Here are my reviews for Eight for Silver, R#J, and Jockey from the 2021 Sundance Film Festival.
Eight for Silver
Within the first five minutes of Sean Ellis’ Eight for Silver we see body parts being amputated and bullets being graphically removed from a body all to the backdrop of World War I. This immediately sets the tone for what we are about to witness for the next nearly two hours: a film that is brutal, violent, and grim.
Following the World War I sequence, we flash back to thirty-five years prior to the late 1800’s. Seamus Laurent (Alistair Petrie) owns acres of land and there is a group of traveling gypsies staying on a part of it. Refusing to leave, Laurent has all the gypsies killed in horrific ways, though not without one of them putting a curse on the land. Days later, it appears that an animal has attacked a boy in the village, which brings John McBride (Boyd Holbrook) into town to investigate. Through his investigations, however, Boyd figures out that it isn’t just an ordinary animal wreaking havoc all over town, but something much bigger and much darker.
Eight for Silver is a dark, twisted fantasy period piece and Ellis keeps its gloomy tone with a gray color pallet and horrific, graphic, bloody violence. The production design and costumes are stellar and really keep us in the time-period. Though I liked the look and feel of this movie, there are some issues with the visual effects that really take you out of them movie. Certain things look un-rendered and rushed and I wish Ellis and his team took more time on making sure the visual effects looked as good as everything else.
The films biggest flaw is its incredibly thin characters, which ultimately hurts majority of the performances. Holbrook gives the best performance in the film and it is one of the better performances I have seen from him. There is a calm, calculated demeanor to McBride, yet a lot boiling beneath the surface. Holbrook to own the screen and makes me want to see him hunt dark creatures more. None of the other characters matter and neither do the performances.
Led by Boyd Holbrook’s excellent performance and great visuals, Eight for Silver is a tough and brutal period drama.
Romeo and Juliet is one of the most popular literally pieces ever created. It has been adapted countless times on the stage and on screen. You would think that at this point there could possibly be no other way to tell this classic story of forbidden love.

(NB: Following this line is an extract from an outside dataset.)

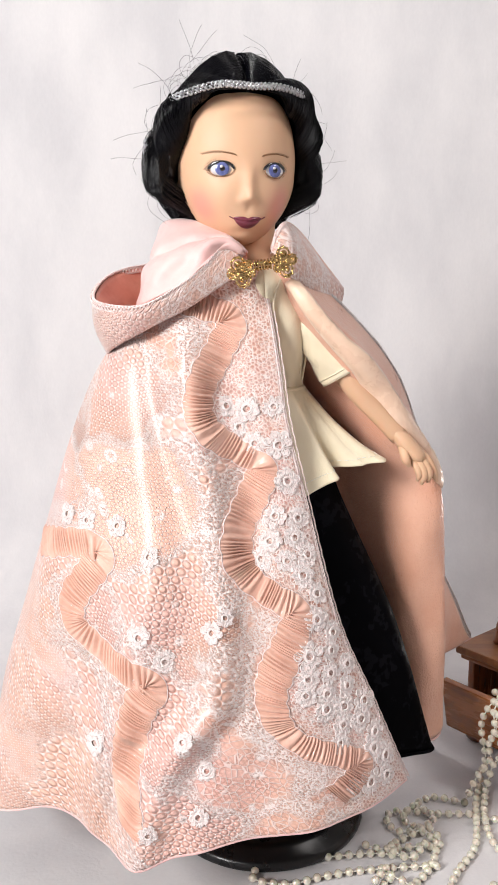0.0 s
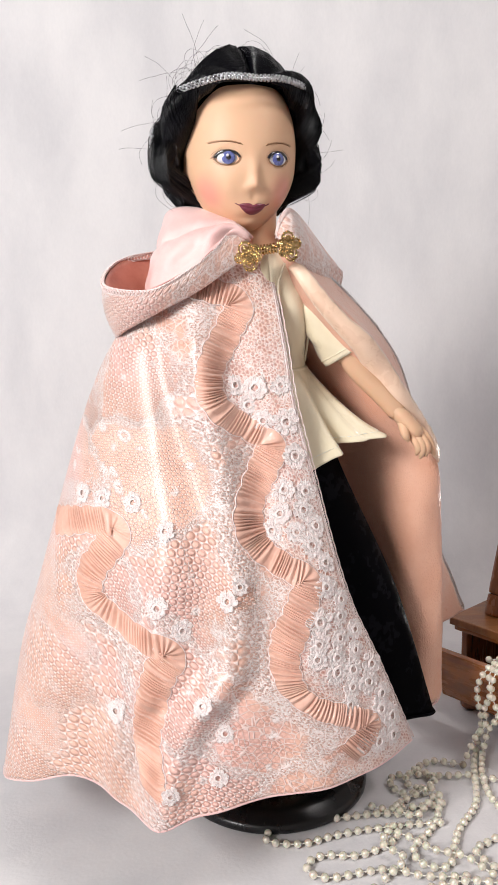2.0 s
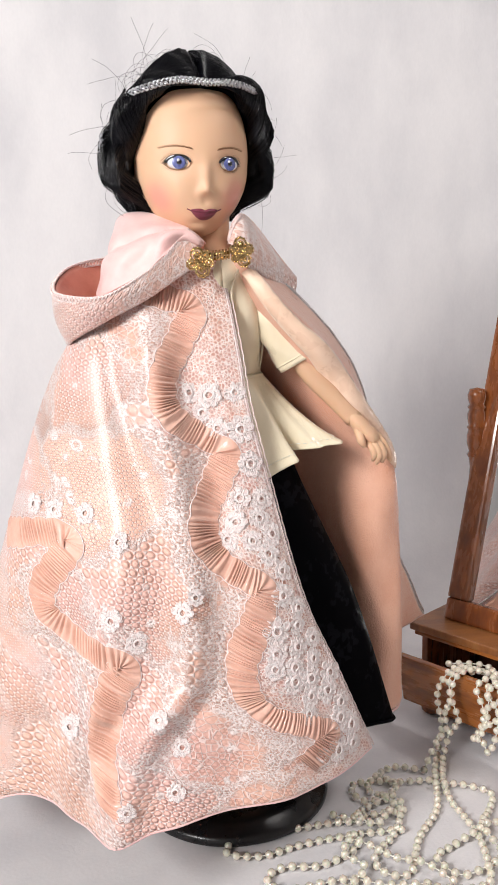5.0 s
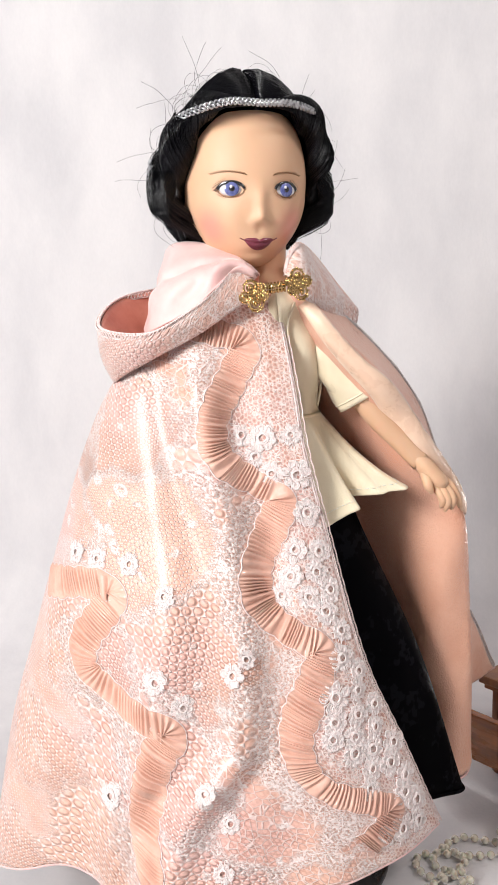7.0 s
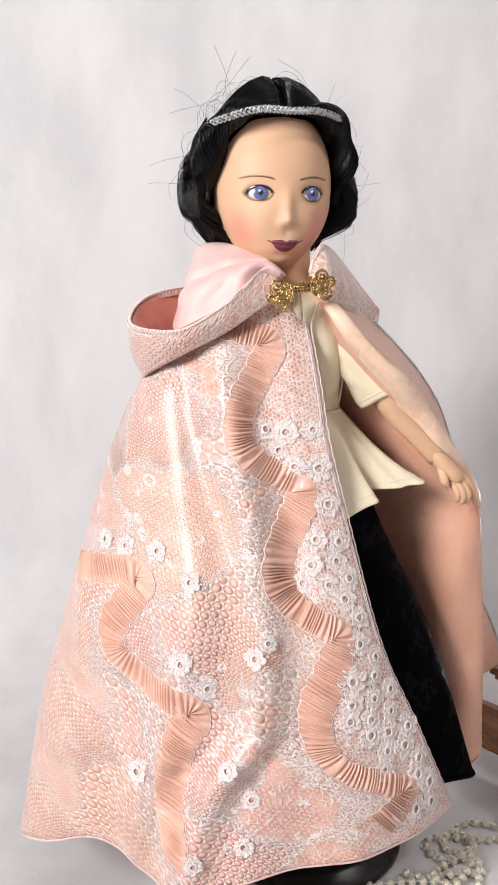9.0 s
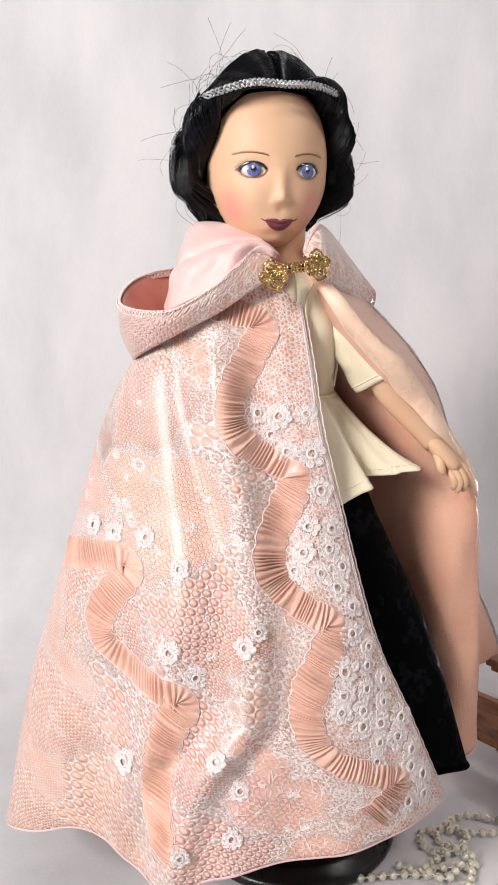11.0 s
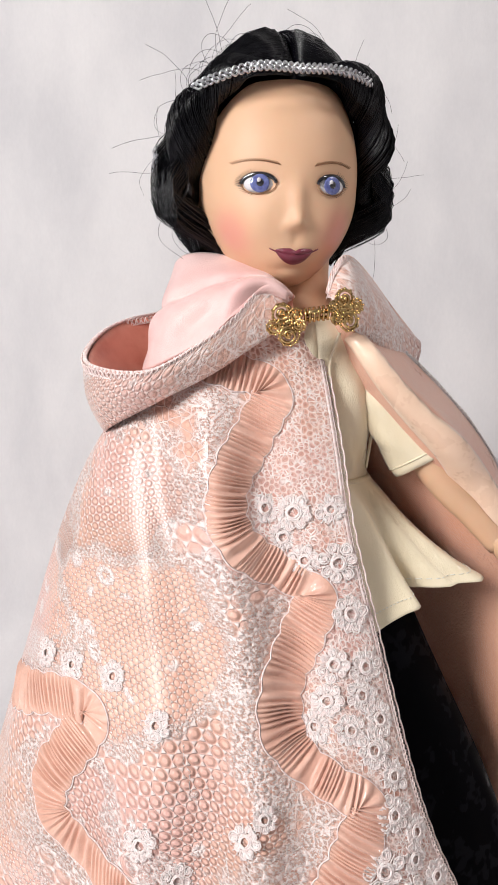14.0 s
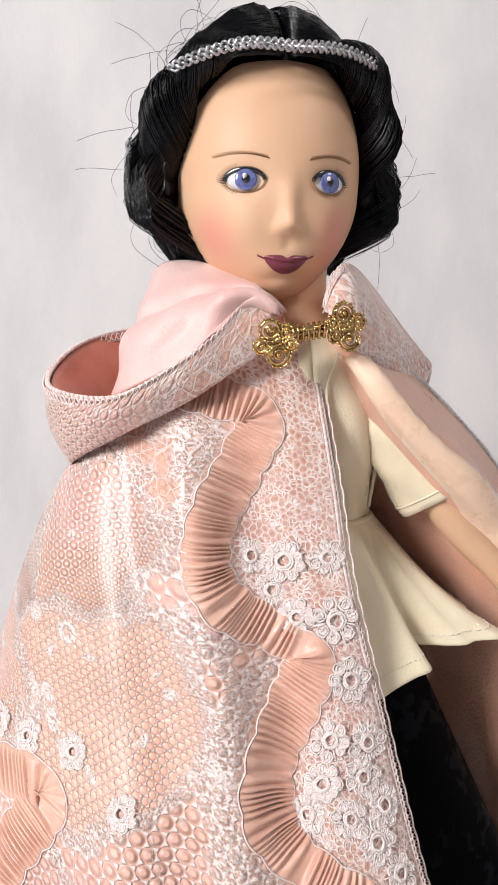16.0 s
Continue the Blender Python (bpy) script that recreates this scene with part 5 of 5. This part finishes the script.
        vertical = az1 - az0 > ax1 - ax0
        s = (ax1 - ax0 - 0.011, 0.0035, az1 - az0) if vertical else (ax1 - ax0 - 2 * fw, 0.0035, az1 - az0 - 0.011)
        inner = box("frame_bead", s, ((ax0 + ax1) / 2, -0.0012, (az0 + az1) / 2), M_WOOD, ob, "", 0.0012)
        inner.data.transform(lean)
        put(inner)
    glass = box("mirror_pane", (x1 - x0 - 2 * fw, 0.003, h - 2 * fw), ((x0 + x1) / 2, 0.008, h / 2), M_MIRROR, th, "", 0.0)
    glass.data.transform(lean)
    put(glass)


dresser()


# ---- pearl strands ----
def bead_mesh():
    p = Pieces()
    p.ball((0, 0, 0), (0.0026, 0.0026, 0.0026), 0, 16, 10)
    ob = p.done("pearl", M_PEARL)
    me = ob.data
    bpy.data.objects.remove(ob)
    return me


BEAD = bead_mesh()


def strand(points, label, gap=0.0066):
    pts = np.array([q if len(q) == 3 else (q[0], q[1], 0.0027) for q in points], float)
    length = np.linalg.norm(np.diff(curve(pts, 400), axis=0), axis=1).sum()
    n = int(length / gap)
    c = curve(pts, n)
    th = thing("pearl_necklace", tuple(c[0]), label, "necklace", "loose pearl strands")
    p = Pieces()
    p.tube(curve(pts, n * 2), 0.00045, 0, 5)
    p.done("cord", M_CORD, th)
    for k in range(n):
        ob = new("pearl", BEAD)
        ob.parent = th
        ob.location = c[k] - c[0]


FLOOR_LABEL = "strand of cream pearls lying in loops on the white cloth"
strand([(0.104, 0.4525), (0.079, 0.4560), (0.051, 0.4528), (0.028, 0.4500), (0.008, 0.4440), (0.0018, 0.4353), (0.010, 0.4300), (0.026, 0.4290), (0.044, 0.4350), (0.066, 0.4400), (0.0945, 0.4433), (0.116, 0.4445)], FLOOR_LABEL)
strand([(0.150, 0.5080, 0.0030), (0.129, 0.5146), (0.112, 0.5030), (0.104, 0.4900), (0.112, 0.4800), (0.120, 0.4680), (0.1174, 0.4545), (0.108, 0.4380), (0.0925, 0.4200), (0.096, 0.4060), (0.110, 0.4040), (0.1179, 0.4199), (0.126, 0.4370), (0.144, 0.4609), (0.152, 0.4850), (0.158, 0.5080), (0.165, 0.525, 0.004)], FLOOR_LABEL)
strand([(0.150, 0.4960), (0.128, 0.4960), (0.108, 0.4990), (0.0958, 0.4964), (0.093, 0.4850), (0.102, 0.4760), (0.117, 0.4780, 0.006), (0.123, 0.4650), (0.104, 0.4620), (0.085, 0.4600), (0.075, 0.4640)], FLOOR_LABEL)
strand([(0.084, 0.4400, 0.0045), (0.0844, 0.4318), (0.072, 0.4220), (0.055, 0.4160), (0.042, 0.4176), (0.030, 0.4150), (0.0249, 0.4067), (0.0292, 0.4004), (0.040, 0.3980), (0.060, 0.4020), (0.076, 0.4030), (0.096, 0.3960), (0.118, 0.3950)], FLOOR_LABEL)
strand([(0.168, 0.520, 0.0040), (0.160, 0.4950), (0.1575, 0.4720), (0.160, 0.4560), (0.163, 0.4350), (0.160, 0.4100), (0.1548, 0.3927), (0.140, 0.3880), (0.118, 0.3900, 0.004), (0.100, 0.3880), (0.080, 0.3840), (0.062, 0.3880)], FLOOR_LABEL)
strand([(0.152, 0.4870, 0.006), (0.172, 0.4880), (0.1876, 0.4758), (0.178, 0.4560), (0.168, 0.4400, 0.006), (0.172, 0.4200), (0.176, 0.4000), (0.160, 0.3850), (0.136, 0.3780)], FLOOR_LABEL)

strand([(0.186, 0.4300), (0.176, 0.4420, 0.006), (0.160, 0.4330, 0.006), (0.144, 0.4260), (0.130, 0.4150, 0.004), (0.140, 0.4000), (0.158, 0.4020, 0.006), (0.172, 0.4120), (0.188, 0.4060)], FLOOR_LABEL)
strand([(0.070, 0.3960), (0.084, 0.4080, 0.006), (0.074, 0.4200, 0.0065), (0.080, 0.4330, 0.0065), (0.092, 0.4300, 0.004), (0.104, 0.4140, 0.0065), (0.120, 0.4080, 0.0065), (0.134, 0.3960)], FLOOR_LABEL)
strand([(0.116, 0.5040), (0.124, 0.4880, 0.006), (0.112, 0.4740, 0.0065), (0.098, 0.4690), (0.090, 0.4560, 0.0065), (0.100, 0.4470, 0.0065), (0.112, 0.4600, 0.0065)], FLOOR_LABEL)


def local(x, y, z):
    return tuple(DRESSER @ Vector((x, y, z)))


HANG_LABEL = "strand of cream pearls spilling over the open drawer"
for k, (x, drop) in enumerate(((0.060, 0.002), (0.068, 0.003), (0.064, 0.002), (0.086, 0.03), (0.094, 0.022))):
    f = -0.0415
    pts = [local(x + 0.020, -0.004, 0.060), local(x + 0.010, -0.014, 0.066), local(x + 0.002, -0.028, 0.0700), local(x, f, 0.0665), local(x - 0.005 + 0.004 * k, f - 0.001 - 0.002 * (k == 2), 0.052), local(x + (0.004 if k % 2 else -0.004), f + 0.001, 0.036), local(x - 0.002, f + 0.002, 0.026)]
    if drop < 0.02:
        end = ((0.165, 0.525), (0.168, 0.520), (0.150, 0.5080))[k]
        a = np.array(pts[-1])
        pts += [tuple(a * 0.5 + np.array((*end, 0.012)) * 0.5), (*end, 0.003)]
    else:
        pts += [local(x + 0.004, f - 0.001, drop), local(x + 0.009, f - 0.001, drop + 0.014), local(x + 0.010, f, 0.058), local(x + 0.010, f + 0.003, 0.0695), local(x + 0.016, -0.02, 0.066)]
    strand(pts, HANG_LABEL)
for k in range(3):
    strand([local(0.05 + 0.02 * k, -0.02, 0.066), local(0.058 + 0.02 * k, -0.010, 0.0655), local(0.07 + 0.02 * k, 0.000, 0.064), local(0.085 + 0.02 * k, -0.012, 0.066), local(0.095 + 0.018 * k, -0.024, 0.067)], "pile of cream pearls lying in the open drawer")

Well, think again. Director Carey Williams has made the most original adaptation of Romeo and Juliet since Baz Luhrman’s 1996 version. Set in today’s world and told entirely through social media platforms, like Instagram, Tik Tok, and Twitter, while also keeping the Shakespearean dialog, Williams has modernized the classic story for the times that we live in.
The gimmick of showing the story all through social media is rather effective and creative. They use all sorts of social media throughout the movie, from Instagram Live to show fights between the Capulets and the Montague’s, a constant occurrence in today’s society of streaming fights, to the text messages between Rome and Juliet, and it all works well, mainly because the film fully commits to the gimmick for the entire film. It was also interesting how Williams, along with co-writers Oleksii Sobolev and Rickie Castaneda, had the actors speak in perfect Shakespearean dialect, yet through text messages they talked with modern slang. It doesn’t make a whole lot of sense, but it somehow worked.
This is also an insightful look at love in the modern era, where the first major moment in the relationship is not the first kiss, but the first gif. The story of Romeo and Juliet is still at the core of the film and even though the performances leaves something to be desired, you still buy into the two of them loving each other.
It’s one of the strangest adaptations you’ll ever see, but R#J effectively works as a new modern take on the Shakespearean classic.
Jockey is a movie about an aging jockey (Clifton Collins Jr.) trying to win the final big race when a hot young rider (Moises Arias) comes long claiming to be his son. It is a fascinating character study that takes us into the world of horse racing and the dangers jockey’s face every day.
Clifton Collins Jr. has been a great character actor for three decades now. He fits the mantra of a “that guy” actor in that you have probably seen him in a movie or television show before yet did not even realize it or know his name. Jockey sees Collins Jr. in rare form as our lead character and he makes the best of it. In nearly every shot of the movie, Collins Jr. gives us the full picture of this aging jockey. We see the emotional tole the sport has put on him, the physical tole from countless falls and broken bones, and the new slice of life this new rider and son has sparked in him. It is sensational work from a great actor and one of the best performances of his career.
Director/co-writer Clint Bentley thoroughly and quietly shows us the world of being a jockey. These are not big-time Kentucky Derby racers, however, but racers on the smaller level who do this because they love the sport. There isn’t a lot of racing in this one but that only makes the movie more interesting. We are taken into the locker rooms and see the comradary of the riders. We are taken into the therapy sessions where riders talk about traumatic injuries that they have had. We see in the stables and the celebratory parties after a victory. This is a behind-the-curtain sports movie about a sport few of us truly know anything about.
It hits a few slow moments and it’s pretty predictable where the story is going to go, but Jockey is an insightful, thorough, compelling movie featuring beautiful cinematography and a terrific Clifton Collins Jr.